Another pro tip: Tequila is meant for sipping, not shooting.
“In Mexico today, Mexicans sip their tequila because they’re proud of it,” Wohler says. “It is a sipping spirit. A lot of people will drink out of brandy snifters, to get its full flavor profile and aromas.” At Leyenda, tequila, mezcal, and other agave spirits are served in tasting port glasses, with a bulb-like shape “that goes into a flute and tapers out so you do get a little of the aroma,” Wohlers says. “You can swirl if you want, and it’s the proper size for a 1- or 2-ounce pour, if you want to drink it neat.”
You do want to drink it neat, she adds. “Ideally, we want the guest to try the agave spirit on its own, neat, and if they decide it’s more aggressive than they’re used to, or they have a personal preference to drink it chilled, then they can add ice to it.”
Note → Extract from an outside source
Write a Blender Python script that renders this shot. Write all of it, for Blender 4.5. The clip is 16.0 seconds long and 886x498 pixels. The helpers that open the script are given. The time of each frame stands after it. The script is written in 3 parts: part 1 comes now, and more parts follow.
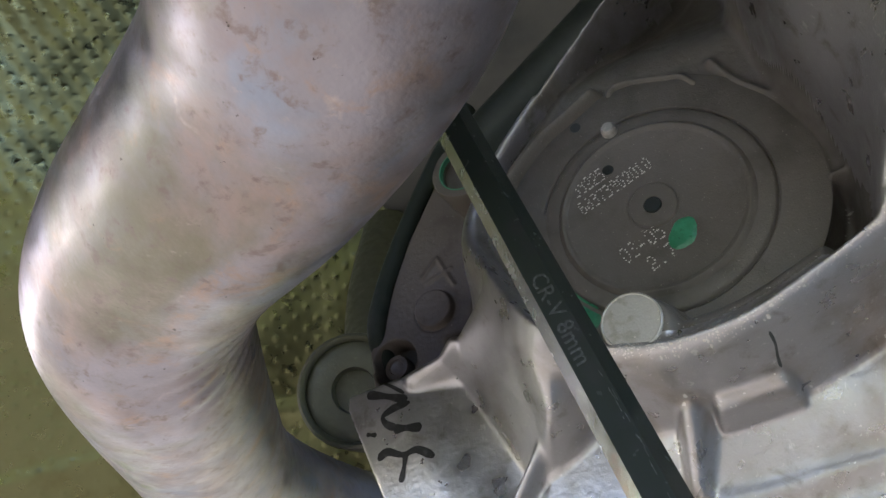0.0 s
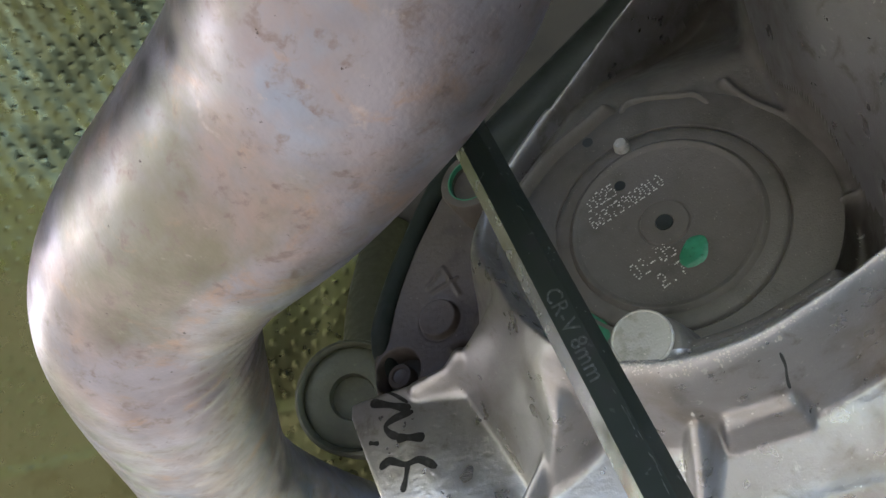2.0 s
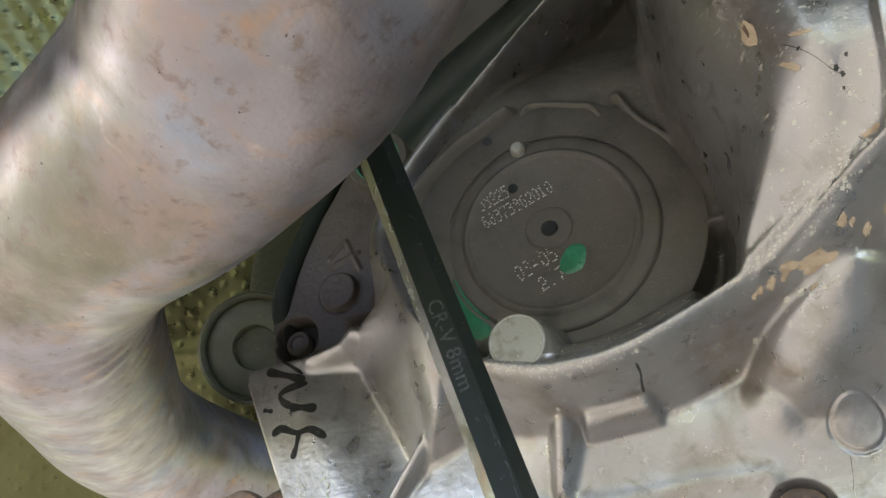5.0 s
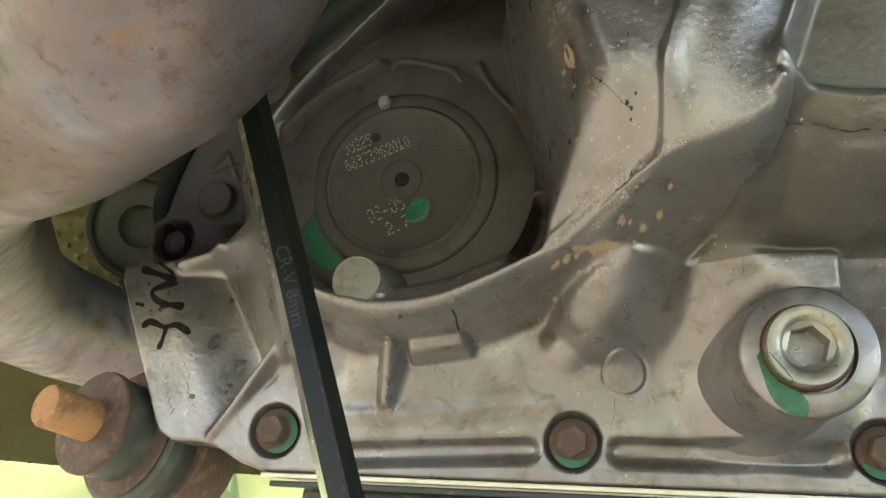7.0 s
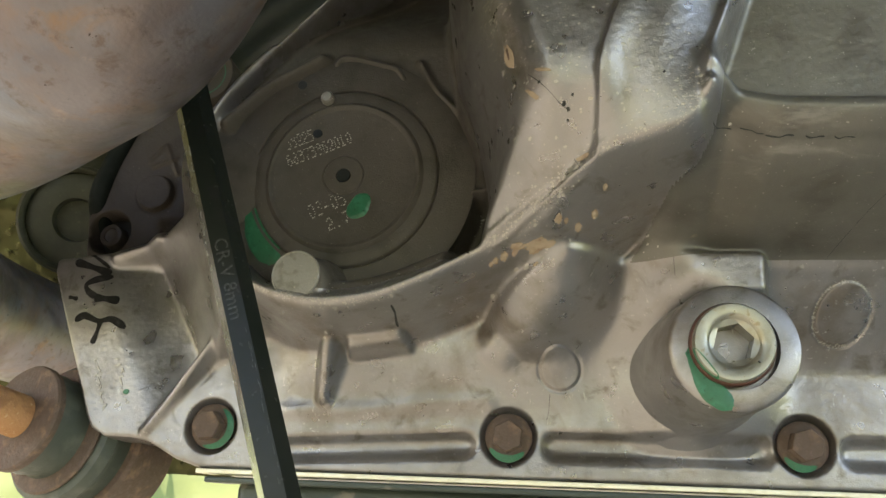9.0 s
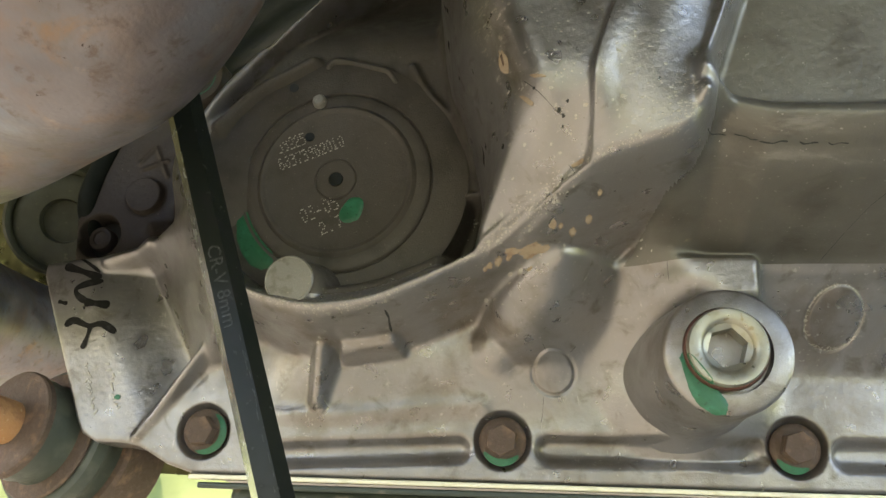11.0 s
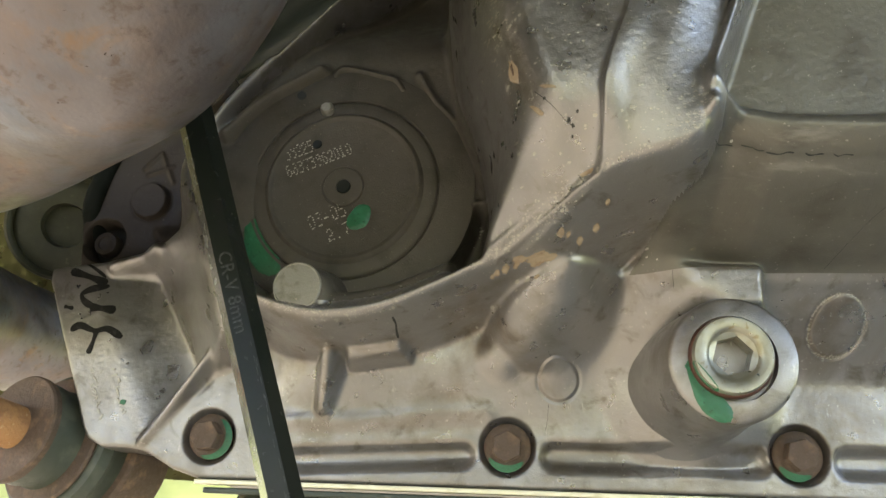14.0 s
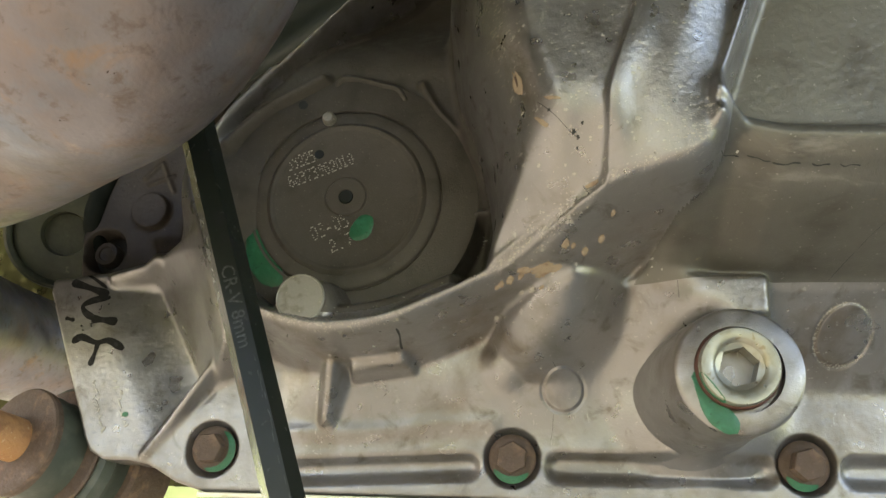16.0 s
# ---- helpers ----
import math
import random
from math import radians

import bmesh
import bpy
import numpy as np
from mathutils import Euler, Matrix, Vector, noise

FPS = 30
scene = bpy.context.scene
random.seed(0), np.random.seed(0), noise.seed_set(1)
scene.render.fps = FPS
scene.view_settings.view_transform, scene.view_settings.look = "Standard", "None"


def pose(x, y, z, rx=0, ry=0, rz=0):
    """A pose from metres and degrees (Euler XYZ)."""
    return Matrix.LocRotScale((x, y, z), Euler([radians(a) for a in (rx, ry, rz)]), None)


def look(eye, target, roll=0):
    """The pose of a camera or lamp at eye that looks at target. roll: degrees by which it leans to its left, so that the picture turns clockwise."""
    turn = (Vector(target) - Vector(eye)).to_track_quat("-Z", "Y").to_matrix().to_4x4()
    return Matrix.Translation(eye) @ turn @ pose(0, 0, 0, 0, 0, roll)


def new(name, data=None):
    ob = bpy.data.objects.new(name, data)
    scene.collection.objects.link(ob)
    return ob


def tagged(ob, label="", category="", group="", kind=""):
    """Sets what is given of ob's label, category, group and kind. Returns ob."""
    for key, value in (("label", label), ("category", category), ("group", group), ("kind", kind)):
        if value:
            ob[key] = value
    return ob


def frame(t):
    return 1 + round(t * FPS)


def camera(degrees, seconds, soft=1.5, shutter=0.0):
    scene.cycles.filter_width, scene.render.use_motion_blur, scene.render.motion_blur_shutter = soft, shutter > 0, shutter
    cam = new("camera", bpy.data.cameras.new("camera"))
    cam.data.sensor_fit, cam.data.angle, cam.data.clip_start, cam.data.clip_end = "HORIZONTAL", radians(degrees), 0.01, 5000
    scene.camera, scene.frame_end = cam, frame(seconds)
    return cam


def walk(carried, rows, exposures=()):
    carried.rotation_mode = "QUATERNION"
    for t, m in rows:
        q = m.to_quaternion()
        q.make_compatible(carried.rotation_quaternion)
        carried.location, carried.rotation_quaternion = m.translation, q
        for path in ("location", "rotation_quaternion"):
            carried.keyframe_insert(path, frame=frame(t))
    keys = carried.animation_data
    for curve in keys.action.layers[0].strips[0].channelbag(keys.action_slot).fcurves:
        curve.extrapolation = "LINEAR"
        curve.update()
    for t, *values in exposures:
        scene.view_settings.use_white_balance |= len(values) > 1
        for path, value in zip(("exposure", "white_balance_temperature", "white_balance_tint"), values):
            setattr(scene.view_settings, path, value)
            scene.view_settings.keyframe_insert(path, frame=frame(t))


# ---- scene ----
cam = camera(56.0, 16.0)
PATH = [
    (0, (0.08669, -0.24784, -0.04516), (-0.6649, 1.3049, 0.9669), -3.60),
    (0.5, (0.08546, -0.24868, -0.04674), (-0.6607, 1.2990, 0.9770), -2.77),
    (1, (0.08463, -0.24956, -0.04610), (-0.6593, 1.3012, 0.9745), -2.36),
    (1.5, (0.08382, -0.24938, -0.04429), (-0.6581, 1.2992, 0.9812), -2.13),
    (2, (0.08274, -0.25033, -0.04403), (-0.6539, 1.3001, 0.9825), -2.06),
    (2.5, (0.08297, -0.25088, -0.04313), (-0.6500, 1.3007, 0.9842), -2.04),
    (3, (0.08183, -0.25105, -0.04332), (-0.6474, 1.3011, 0.9858), -2.16),
    (3.5, (0.07755, -0.24943, -0.04427), (-0.6370, 1.3265, 0.9587), -2.78),
    (4, (0.07700, -0.24925, -0.04748), (-0.6030, 1.3596, 0.9267), -3.89),
    (4.5, (0.09016, -0.25872, -0.03289), (-0.5412, 1.3861, 0.9137), -2.93),
    (4.7, (0.09406, -0.26201, -0.03316), (-0.5283, 1.4010, 0.8872), -2.18),
    (6.8, (0.12651, -0.30657, -0.02595), (-0.2864, 1.5603, 0.5607), 2.64),
    (7, (0.13035, -0.30593, -0.02372), (-0.2859, 1.5615, 0.5589), 2.79),
    (7.5, (0.13583, -0.31029, -0.02977), (-0.2017, 1.5689, 0.5660), 2.40),
    (8, (0.13494, -0.31130, -0.02981), (-0.1801, 1.5725, 0.5635), 2.50),
    (8.5, (0.13165, -0.30986, -0.02916), (-0.1676, 1.5780, 0.5596), 2.40),
    (8.7, (0.13259, -0.30803, -0.02769), (-0.1602, 1.5790, 0.5667), 2.44),
    (10.8, (0.12689, -0.30719, -0.02373), (-0.1266, 1.5892, 0.5590), 2.12),
    (11, (0.12995, -0.30840, -0.02282), (-0.1238, 1.5883, 0.5586), 2.00),
    (11.5, (0.12780, -0.31025, -0.02403), (-0.1215, 1.5863, 0.5598), 1.96),
    (12, (0.12817, -0.31158, -0.02332), (-0.1171, 1.5844, 0.5643), 1.97),
    (12.5, (0.12740, -0.31244, -0.02501), (-0.1153, 1.5814, 0.5705), 2.01),
    (13, (0.12636, -0.31164, -0.02340), (-0.1135, 1.5842, 0.5668), 2.07),
    (13.5, (0.12607, -0.31188, -0.02266), (-0.1131, 1.5830, 0.5709), 2.16),
    (14, (0.12547, -0.31135, -0.02324), (-0.1123, 1.5829, 0.5727), 2.20),
    (14.5, (0.12486, -0.31147, -0.02245), (-0.1109, 1.5836, 0.5717), 2.19),
    (15, (0.12407, -0.31116, -0.02185), (-0.1121, 1.5835, 0.5737), 2.23),
    (15.5, (0.12410, -0.31099, -0.02097), (-0.1123, 1.5835, 0.5747), 2.01),
    (16, (0.12359, -0.31103, -0.01943), (-0.1111, 1.5833, 0.5778), 1.84),
]
walk(cam, [(t, look(eye, target, roll)) for t, eye, target, roll in PATH], [(0.0, 2.84, 5900.0, 28.0), (1.0, 2.93, 5850.0, 26.0), (3.0, 2.94, 5850.0, 25.0), (4.5, 2.99, 6050.0, 24.0), (7.0, 2.45, 7300.0, 20.0), (16.0, 2.57, 7300.0, 20.0)])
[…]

However, she notes, the drinking ritual is in the hand of the imbiber. “Our job is to educate guests and make them comfortable and happy,” she says. “If people come in partying and [order a round of shots] and want limes, they get limes. It’s a bar, at end of the day. We’re not going to judge anybody. Nobody needs to force fancy on people.”
That said, she hopes more patrons will be open to a better tequila experience. “A lot of people that ask for limes typically don’t know what’s out there, or how far agave spirits have come, and that they’re meant to be enjoyed neat and sipped and not taken as shots,” she says.
Whatever the case, give pure tequila a chance. “To shoot [bad tequila] is to shoot yourself,” Wohlers says. “I would highly not recommend it.”